Another newbie at the polls -- the ExpressVote Universal Voting System, which was available for voters with disabilities. Kallon called it a fascinating machine.
It includes an audio function with headset and earphones to listen to choices, a feature to increase the size of type, a touch screen, a Braille keypad, a sip/puff tube for voters not able to use the touch screen or touch pad and the ability to cast a vote for write-in candidates. The system produces a verifiable paper record for each voter.
"It made me feel humbled to be available to assist individuals with disabilities and first-time voters," said Kallon, who works as a program associate for the Munroe-Meyer Institute. "I personally assisted and spoke with two first-time voters -- one was my neighbor's son Ethan; the other was a Burmese refugee."

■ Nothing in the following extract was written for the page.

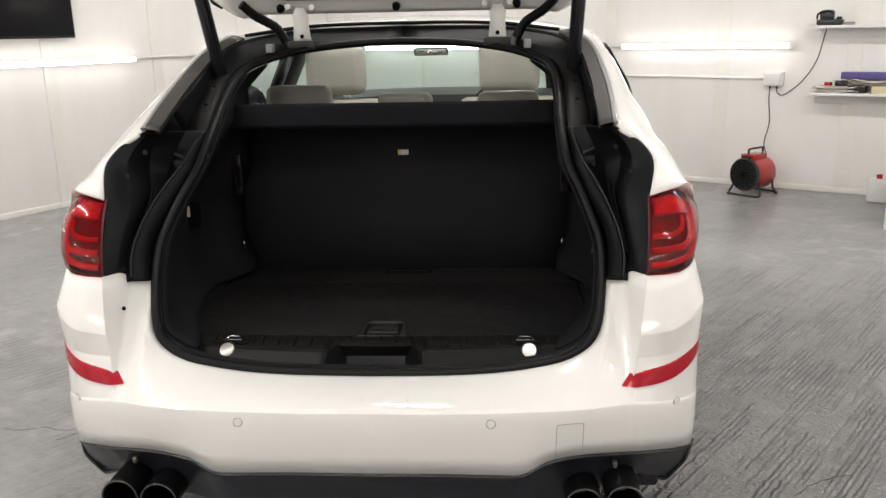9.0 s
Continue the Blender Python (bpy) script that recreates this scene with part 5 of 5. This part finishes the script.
for s in (-1, 1):
    # lifting strut
    a, b = Vector((s * 0.592, 0.965, 1.365)), Vector((s * 0.60, 0.685, 1.925))
    bm = bmesh.new()
    tube(bm, [a, a.lerp(b, 0.52)], 0.0225, 14)
    st = part("gate_strut", bm, M_SATIN, car, "black powered lifting strut")
    bm = bmesh.new()
    tube(bm, [a.lerp(b, 0.50), a.lerp(b, 0.97)], 0.0195, 14)
    part("strut_rod", bm, M_BLACK, st)
    bm = bmesh.new()
    box(bm, b.x - 0.014, b.x + 0.014, b.y - 0.016, b.y + 0.016, b.z - 0.012, b.z + 0.02, 0.007)
    part("strut_joint", bm, M_BLACK, st)
    # hinge
    bm = bmesh.new()
    x = s * 0.344
    grid(bm, [[(x - w / 2, y, z), (x + w / 2, y, z)] for w, y, z in ((0.066, 1.155, 1.463), (0.06, 1.145, 1.475), (0.052, 1.14, 1.52), (0.056, 1.135, 1.55), (0.03, 1.13, 1.575))])
    hg = part("gate_hinge", bm, M_PAINT, car, "white painted steel hinge", thick=0.008)
    bm = bmesh.new()
    lathe(bm, [(0.0, 0.006), (0.007, 0.006), (0.009, 0.0)], 6, pose(x, 1.14, 1.478, 90))
    part("hinge_bolt", bm, M_GAP, hg)
    for dx in (-0.045, 0.04):
        bm = bmesh.new()
        lathe(bm, [(0.0, 0.012), (0.010, 0.010), (0.011, -0.01)], 10, pose(x + s * dx, 1.125, 1.575 + (0 if dx < 0 else 0.004), 90))
        part("hinge_nut", bm, M_PAINT, hg)
    bm = bmesh.new()
    box(bm, x - 0.05, x + 0.09 * 0.5, 1.13, 1.20, 1.435, 1.462, 0.004)
    part("hinge_base", bm, M_BLACK, hg)
    bm = bmesh.new()
    box(bm, s * 0.445 - 0.012, s * 0.445 + 0.012, 1.06, 1.10, 1.425, 1.455, 0.004)
    part("grey_clip", bm, M_VENT, car)
    # corrugated cable boot
    pth = smooth_path([(s * 0.54, 1.09, 1.59), (s * 0.50, 1.12, 1.55), (s * 0.44, 1.16, 1.51), (s * 0.41, 1.17, 1.46)], 8)
    bm = bmesh.new()
    tube(bm, pth, [0.0155 + (0.0015 if k % 2 else 0) for k in range(len(pth))], 10)
    part("cable_boot", bm, M_RUBBER, car, "corrugated black rubber cable boot")


# ---- cabin ----
def cushion(bm, x0, x1, y0, y1, z0, z1, r):
    box(bm, x0, x1, y0, y1, z0, z1)
    bmesh.ops.bevel(bm, geom=list(bm.edges), offset=r, segments=4, affect="EDGES", profile=0.6)


for x0, x1, z1 in ((-0.585, -0.325, 1.285), (-0.135, 0.085, 1.25), (0.265, 0.51, 1.25)):
    bm = bmesh.new()
    cushion(bm, x0, x1, 1.47, 1.58, 1.08, z1, 0.04)
    part("rear_headrest", bm, M_LEATHER, car, "pale leather rear headrest")
bm = bmesh.new()
cushion(bm, -0.11, 0.06, 1.455, 1.475, 1.10, 1.235, 0.006)
part("headrest_panel", bm, M_LEATHER, car)
for x0, x1 in ((-0.66, -0.03), (0.03, 0.66)):
    bm = bmesh.new()
    cushion(bm, x0, x1, 1.5, 1.68, 0.5, 1.095, 0.05)
    part("rear_seat_back", bm, M_LEATHER, car, "pale leather rear seat back")
for s in (-1, 1):
    x = s * 0.42 - (0.04 if s < 0 else 0.01)
    bm = bmesh.new()
    cushion(bm, x - 0.25, x + 0.25, 2.32, 2.46, 0.5, 1.16, 0.06)
    part("front_seat_back", bm, M_LEATHER, car, "pale leather front seat back")
    bm = bmesh.new()
    cushion(bm, x - 0.15, x + 0.15, 2.33, 2.45, 1.18, 1.42, 0.058)
    part("front_headrest", bm, M_LEATHER, car, "pale leather front headrest")
    for d in (-0.07, 0.07):
        bm = bmesh.new()
        tube(bm, [(x + d, 2.40, 1.12), (x + d, 2.40, 1.24)], 0.007, 8)
        part("headrest_post", bm, M_CHROME, car)
bm = bmesh.new()
grid(bm, [[(x, y, z - 0.02 * (x / 0.7) ** 2) for x in np.linspace(-0.74, 0.74, 9)] for y, z in ((3.1, 0.7), (3.12, 1.04), (3.18, 1.115), (3.4, 1.14), (3.72, 1.125))])
part("dashboard", bm, M_DASH, car, "dark grey dashboard", thick=0.02)
bm = bmesh.new()
tube(bm, [(0.38 + 0.185 * math.cos(a), 2.98 + 0.05 * math.sin(a), 1.0 + 0.175 * math.sin(a)) for a in np.linspace(0, 2 * math.pi, 33)[:-1]], 0.015, 8, closed=True)
part("steering_wheel", bm, M_BLACK, car)
bm = bmesh.new()
box(bm, -0.13, 0.07, 3.10, 3.13, 1.345, 1.392, 0.012)
mr = part("rear_view_mirror", bm, M_BLACK, car, "black interior mirror under the roof")
bm = bmesh.new()
box(bm, -0.122, 0.062, 3.096, 3.0995, 1.351, 1.386, 0.001)
part("mirror_face", bm, M_MIRROR, mr)
# left open below the added roof pane so that light reaches the seats
for y0, y1, z0, z1 in ((1.24, 1.76, 1.475, 1.512), (2.68, 3.05, 1.525, 1.51)):
    bm = bmesh.new()
    grid(bm, [[(x, y, z - 0.03 * (x / 0.55) ** 2) for x in np.linspace(-0.57, 0.57, 9)] for y, z in ((y0, z0), ((y0 + y1) / 2, (z0 + z1) / 2), (y1, z1))])
    part("headlining", bm, M_LEATHER, car, "pale headlining", thick=0.006)
# cabin floor and inner sides
bm = bmesh.new()
box(bm, -0.86, 0.86, 1.15, 3.9, 0.24, 0.3, 0.01)
part("cabin_floor", bm, M_CARPET, car)
for s in (-1, 1):
    bm = bmesh.new()
    grid(bm, [[(s * 0.80, y, 0.3), (s * 0.83, y, 0.9), (s * 0.795, y, 1.09)] for y in np.linspace(1.2, 3.9, 8)])
    part("door_card", bm, M_LEATHER, car, thick=0.02)
    bm = bmesh.new()
    grid(bm, [[(s * 0.60, 1.17, 1.05), (s * 0.80, 1.25, 1.05)], [(s * 0.585, 1.17, 1.25), (s * 0.73, 1.25, 1.25)], [(s * 0.565, 1.15, 1.40), (s * 0.62, 1.22, 1.42)]])
    part("inner_pillar", bm, M_BLACK, car, "black inner rear pillar", thick=0.02)
# under floor
bm = bmesh.new()
box(bm, -0.8, 0.8, 0.32, 4.6, 0.2, 0.26, 0.02)
part("underbody", bm, M_BLACK, car)

# door mirrors and handles
for s in (-1, 1):
    bm = bmesh.new()
    prof = smooth_path([(s * 0.90, 2.62, 1.11), (s * 0.94, 2.60, 1.14), (s * 0.985, 2.58, 1.17), (s * 1.02, 2.6, 1.18)], 4)
    tube(bm, prof, [0.025, 0.035, 0.045, 0.055, 0.06, 0.063, 0.065, 0.065, 0.063, 0.06, 0.052, 0.04, 0.02], 14, squash=(0.75, 1.0))
    dm = part("door_mirror", bm, M_SATIN, car, "black door mirror")
    bm = bmesh.new()
    lathe(bm, [(0.0, 0.003), (0.028, 0.002), (0.030, 0.0)], 20, pose(s * 0.985, 2.534, 1.165, 90, 0, s * 14) @ Matrix.Diagonal((0.95, 1, 1, 1)))
    part("mirror_glass", bm, M_MIRROR, dm)
    for y in (1.38, 2.45):
        bm = bmesh.new()
        tube(bm, smooth_path([(s * 0.922, y, 0.985), (s * 0.955, y + 0.03, 0.99), (s * 0.958, y + 0.16, 0.99), (s * 0.925, y + 0.2, 0.985)], 5), 0.014, 8)
        part("door_handle", bm, M_PAINT, car)


def wheel(s, y):
    x = s * 0.80
    m = pose(x, y, 0.335, 0, 90 * s, 0)
    bm = bmesh.new()
    lathe(bm, [(0.24, -0.11), (0.31, -0.115), (0.333, -0.095), (0.335, 0), (0.333, 0.095), (0.31, 0.115), (0.24, 0.11)], 36, m)
    w = part("wheel", bm, M_RUBBER, car, "black tyre on a silver rim")
    bm = bmesh.new()
    lathe(bm, [(0.245, 0.10), (0.235, 0.09), (0.22, 0.02), (0.0, 0.02)], 30, m)
    part("rim", bm, M_STEEL, w)
    for k in range(5):
        bm = bmesh.new()
        a = k * 2 * math.pi / 5
        tube(bm, [m @ Vector((0.03 * math.cos(a), 0.03 * math.sin(a), 0.075)), m @ Vector((0.235 * math.cos(a), 0.235 * math.sin(a), 0.085))], 0.026, 8, squash=(1, 0.5))
        part("spoke", bm, M_STEEL, w)


for s in (-1, 1):
    for y in (1.03, 4.08):
        wheel(s, y)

Even though it was a long day -- from 6:50 a.m. to 8:15 p.m. -- Kallon said it was worth it. She recommends the experience to others "without a doubt."
"I loved it. You see your community, your neighbors come in," Kallon said. "It was a secure, smooth process, I truly enjoyed it.
"I'm a community person. For the majority of my life I've been a volunteer," she said.
She chose her polling location at Northwest High School, which is part of her community, and she was assigned to support individuals with disabilities who elected to vote in-person. She was one of 12 volunteers at the polling place.
Requirements are stringent to be a poll worker. There was a background check and two days of training on all the procedures and rules. Part of her role was to report observations and any instances of concern, and there were a lot of instructions on what to do if questions or issues arose.
As one of the checks and balances, registered Democrats are paired with registered Republicans.
She said voters were considerate and there were no problems.
"It was nice to see first-time voters. That gave me the most joy -- to see first time voters -- the pride in it," Kallon said. "I found out my sister-in-law from El Salvador stood in line for more than two hours to vote for the first time. It gave me such pride in making sure everyone had a voice."
Kallon wasn't the only one happy about volunteering. She said her husband, who lived under a dictatorship in Africa, was proud of her working the polls.
"When you have experienced your entire life living in a dictatorship, it is truly an honor to vote in a democracy," Kallon said.
So happy to hear stories like this. Thank you for helping first-time voters and voters with disabilities. So glad they could vote!
Thanks for sharing! I've worked two presidential elections. All the precautions and procedures used to secure fair voting are impressive. I recommend anyone who doubts how valid election results are, to actually work the polls.
What a great story. Thanks for stepping up, Sherri. You make us proud!
Thank you so much for volunteering!
Thanks for sharing your story and most importantly, thanks for your service.